Tuesday is July 4 and a time to line your walkways with Old Glory. It is a time for parades and red, white and blue-themed picnics, and lighting up the night sky with dazzling fireworks. And it is a time to pause and appreciate the freedoms we enjoy as a result of some remarkable events that took place in Pennsylvania's State House 241 years ago. Today we call this revered brick building Independence Hall because it was here that we declared ourselves free from the tyranny of British rule.
But as we are often reminded, freedom isn't free. It is something that must be guarded and fought for, and this nation has done so rigorously through almost two-and-a-half centuries of bloody wars and fiery internal conflicts. The key is to remain ever vigilant against threats of every kind to our democratic way of life.
These threats don't always announce themselves in the form of a flotilla sailing up the Chesapeake to conquer Baltimore in 1814, or a surprise attack by Japanese fighter planes at Pearl Harbor in 1941. Sometimes they arrive as bogus lists of communists in government and the military waved in the air by a Wisconsin senator in the early 1950s, or in the fevered tweets of a current president who lacks any sense of history or even eighth-grade civics concepts like the separation of powers, freedom of the press, and free and unimpeded elections.
This most recent threat to our freedoms hasn't arrived on cat-like feet, but is made crushingly apparent almost daily in the 140-character rants of an increasingly desperate and dangerous man. If you doubt me, answer this series of questions:
What other president has openly criticized the character of federal judges and our judicial system as they rule unfavorably on his unconstitutional executive orders?

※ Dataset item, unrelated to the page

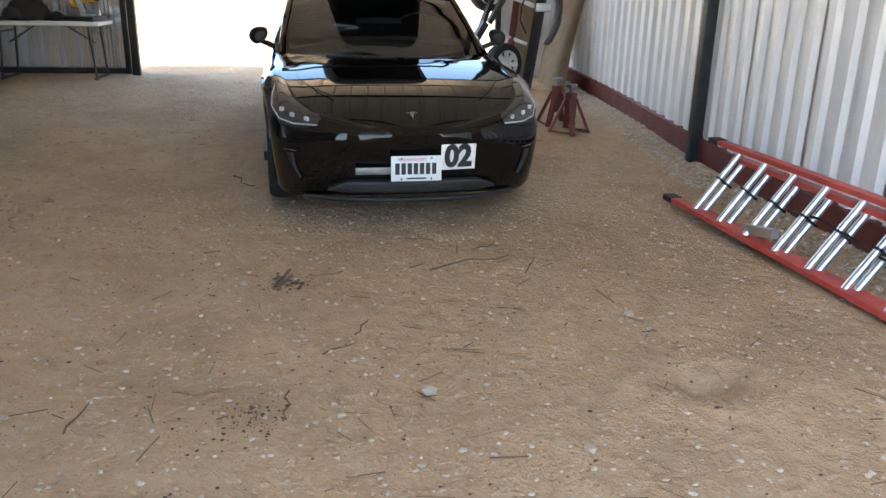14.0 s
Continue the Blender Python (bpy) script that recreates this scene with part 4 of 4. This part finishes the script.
def water_pack(at):
    """Shrink-wrapped bottles lying on their sides."""
    w = thing("water_bottle_pack", "shrink-wrapped pack of blue water bottles on the platform", "water bottles", at)
    for row in range(2):
        for col in range(6):
            x = -0.19 + col * 0.068
            for end in (0, 1):
                y = -0.11 + end * 0.22
                b = lathe([(0.001, 0), (0.029, 0.0), (0.0325, 0.012), (0.0325, 0.06), (0.030, 0.07), (0.0325, 0.08), (0.0325, 0.135), (0.022, 0.17), (0.012, 0.185), (0.012, 0.2), (0.001, 0.2)], steps=12)
                part("bottle", b, WATER_PLASTIC, w).matrix_local = pose(x, -0.215 if not end else 0.215, 0.035 + row * 0.064, -90 if not end else 90)
    # wrap: a rounded sleeve that sags between the bottles
    secs = []
    for i in range(15):
        x = -0.235 + i * 0.47 / 14
        tuck = 0.012 * math.sin(i * 2.6) + (0.03 if i in (0, 14) else 0)
        ring = []
        for a, b in ((-0.225, 0.005), (-0.232, 0.07), (-0.222, 0.13), (-0.13, 0.142), (0, 0.136), (0.13, 0.143), (0.222, 0.13), (0.232, 0.07), (0.225, 0.005)):
            ring.append((x, a * (1 - tuck), max(0.003, b * (1 - tuck * 2.2) + (0.004 * math.sin(i * 1.9 + a * 20) if b > 0.1 else 0))))
        secs.append(ring)
    wrap = part("shrink_wrap", loft(secs), FILM, w, "clear plastic wrap with white strips")
    # White strips over part of the wrap's top and one side.
    part("white_band", loft([[(x, y * 1.012, z * 1.02 + 0.001) for x, y, z in s[2:5]] for s in secs[1:11]]), WHITE_STICKER, wrap, "white strip on the wrap")
    part("white_band", loft([[(x, y * 1.012, z * 1.02 + 0.001) for x, y, z in s[1:3]] for s in secs[6:9]]), WHITE_STICKER, wrap, "white strip on the wrap")
    part("red_mark", boxed((0.10, -0.06, 0.146), (0.15, 0.0, 0.149)), RED_INK, wrap)
    return w


water_pack(pose(-0.90, 4.30, plat_top(4.3) + 0.004, 0, 0, 17) @ Matrix.Diagonal((0.95, 0.62, 1.35, 1)))

# ---- along the right wall ----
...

What other president has fired an assistant attorney general and an FBI director when their investigations of him and his campaign staff have proved threatening to the legitimacy of his election?
What other president has dared to ban certain journalists from rallies and press briefings and called the free press the "enemy of the people," a phrase once favored by Marxists?

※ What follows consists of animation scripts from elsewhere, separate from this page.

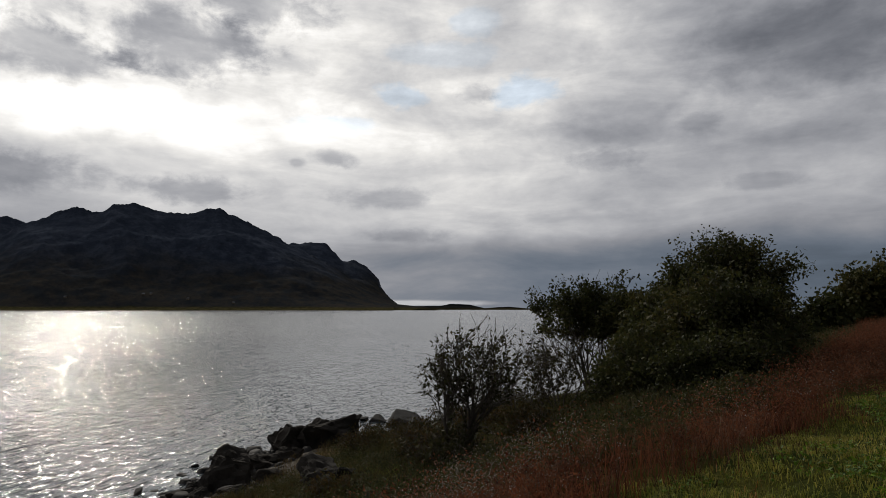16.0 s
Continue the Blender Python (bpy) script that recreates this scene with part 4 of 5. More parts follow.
meadow("lawn_grass", "longer straw tufts in the lawn", GRASS_GOLD, 5000, 6, (-6, -40, 9, 0), lambda x, y, d: ~north(x, y) & (past(x, y) < 0.1) & (d < 34), 0.11, 0.006, 1.2, seed=29, tuft=0.06, patch=0.5)


def leaf_soup(name, rng, c, size, mat, up=0.0):
    """One pointed leaf at each place."""
    n = len(c)
    u = rng.normal(0, 1, (n, 3))
    u[:, 2] *= 1 - up
    u /= np.linalg.norm(u, axis=1)[:, None]
    w = np.cross(u, rng.normal(0, 1, (n, 3)) + np.array([0, 0, up * 4]))
    w /= np.linalg.norm(w, axis=1)[:, None]
    s = size * rng.uniform(0.6, 1.3, (n, 1))
    return soup(name, np.stack([c - u * s, c + w * s * 0.5, c + u * s, c - w * s * 0.5], 1), 4, mat)


def herbs(name, label, mat, count, per, box_, keep, height, spread, size, seed, patch=0.0, up=0.5, category="weeds", bite=0.5):
    """Leafy plants scattered in patches: small leaves at several heights."""
    rng = np.random.default_rng(seed)
    x0, y0, x1, y1 = box_
    x, y = rng.uniform(x0, x1, count), rng.uniform(y0, y1, count)
    ok = keep(x, y, inland(x, y))
    if patch:
        ok &= fbm(x * bite + seed, y * bite, 3) > patch - 0.5
    x, y = x[ok], y[ok]
    k = np.repeat(np.arange(len(x)), per)
    tall = height * rng.uniform(0.4, 1.2, len(x))[k]
    px_, py_ = x[k] + rng.normal(0, spread, len(k)), y[k] + rng.normal(0, spread, len(k))
    c = np.stack([px_, py_, bank_height(px_, py_) + tall * rng.uniform(0.15, 1.0, len(k))], 1)
    return tagged(new(name, leaf_soup(name, rng, c, size, mat, up)), label, category, kind="stuff")


herbs("clover", "bright green clover patches in the lawn", CLOVER, 9000, 14, (-4, -24, 6, -1), lambda x, y, d: (past(x, y) < -0.25), 0.13, 0.07, 0.024, 33, patch=0.48, category="clover")
herbs("clover", "lush green clover along the grass strip", CLOVER, 26000, 14, (-16, 2, 5, 24), lambda x, y, d: outer(x, y) & (d > 13.8) & (d < 17.6), 0.20, 0.08, 0.022, 34, patch=0.50, category="clover", bite=0.35)
herbs("seed_heads", "pale fluffy seed heads on withered weeds", SEED_HEADS, 500, 18, (2, -13, 9, 0), lambda x, y, d: ~north(x, y) & (past(x, y) > 0.2) & (past(x, y) < strip(y) + 0.9), 0.55, 0.05, 0.010, 35, patch=0.46, up=0.0)
herbs("seed_heads", "dense pale seed heads at the near end of the weeds", SEED_HEADS, 420, 26, (4.4, -5.4, 7.4, -2.4), lambda x, y, d: (past(x, y) > 0.7) & (past(x, y) < 2.9), 0.62, 0.035, 0.0085, 40, up=0.0)
meadow("green_grass", "olive grass tufts among the boulders on the bank", GRASS_GREEN, 1500, 12, (9.5, -8.6, 15.5, -4.6), lambda x, y, d: (d > 3.0), 0.30, 0.009, 0.9, seed=51, tuft=0.16, patch=0.44)
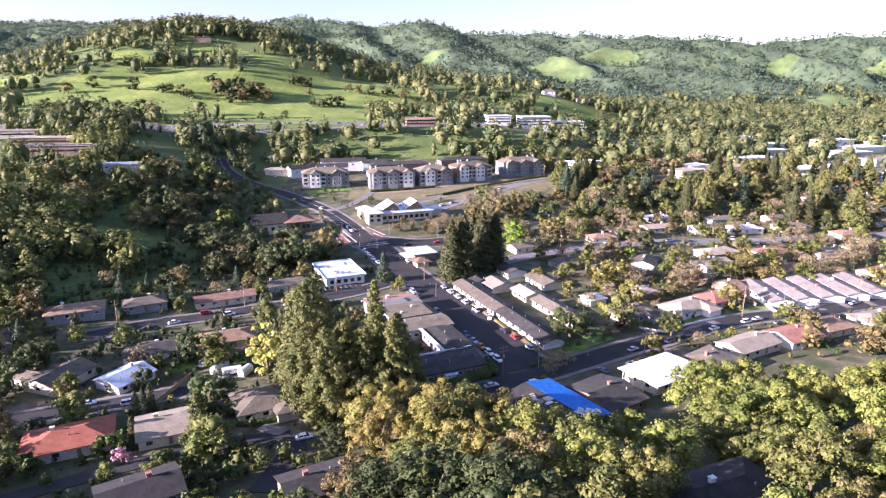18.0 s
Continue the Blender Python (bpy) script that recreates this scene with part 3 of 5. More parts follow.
def house(x, y, w, d, deg, roof="roof_grey", wall="wall_cream", kind="hip", h=2.8, pitch=0.30, over=0.6, chimney=True, wing=None, name="house", label="", z=None, wins=True, vents=1, cat="house"):
    r = radians(deg)
    c, s = math.cos(r), math.sin(r)
    corners = [gz(x + c * u * w / 2 - s * v * d / 2, y + s * u * w / 2 + c * v * d / 2) for u in (-1, 1) for v in (-1, 1)]
    zb = max(corners) + 0.15 if z is None else z
    e = new(name)
    e.matrix_world = Matrix.Translation((x, y, zb)) @ Matrix.Rotation(r, 4, "Z")
    tagged(e, label, cat)
    TAKEN.append((x, y, r, w, d))
    low = min(corners) - zb - 0.4
    put("wall", wall_block(w, d, low, h, kind, pitch, wall).make("wall", M[wall]), e)
    if kind == "flat":
        g = Geo()
        a, b = w / 2 + over, d / 2 + over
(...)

What other president has openly violated the emoluments clause of the Constitution that bans activities that are self-dealing and self-enriching? This happens when taxpayers subsidize Donald Trump's nearly weekly visits to his resorts and when foreign diplomats curry favor by staying at his International Hotel in Washington. Between November and February, Saudi Arabia alone spent $270,000 there.
What other president has revealed secret intelligence to an unfriendly alien power in the Oval Office?
What other president has attempted to set up a back channel to the Kremlin that would have had his staff secretly communicating with the Russians by using their embassy's encoded and secure facilities?
What other president would skip his daily security briefings in favor of watching "Fox and Friends"?
I am obviously troubled by Trump and his radical agenda, but even more so by a Congress and Senate that are complicit in our country's slow drift toward plutocracy and authoritarianism. These politicians have placed tax breaks, gutting the EPA and Dodd-Frank, and denying health care coverage to millions of Americans above the welfare of their fellow citizens. Their guilt is shared by the 30 percent of voters who irrationally continue to shrug at behavior that would have triggered hysteria and calls for impeachment if credited to Barack Obama or Hillary Clinton.
So, enjoy your hot dogs and fireworks on the Fourth, but also prepare for a new kind of America as we normalize conduct that would have sent the Founding Fathers running for the exits at Independence Hall some 241 years ago.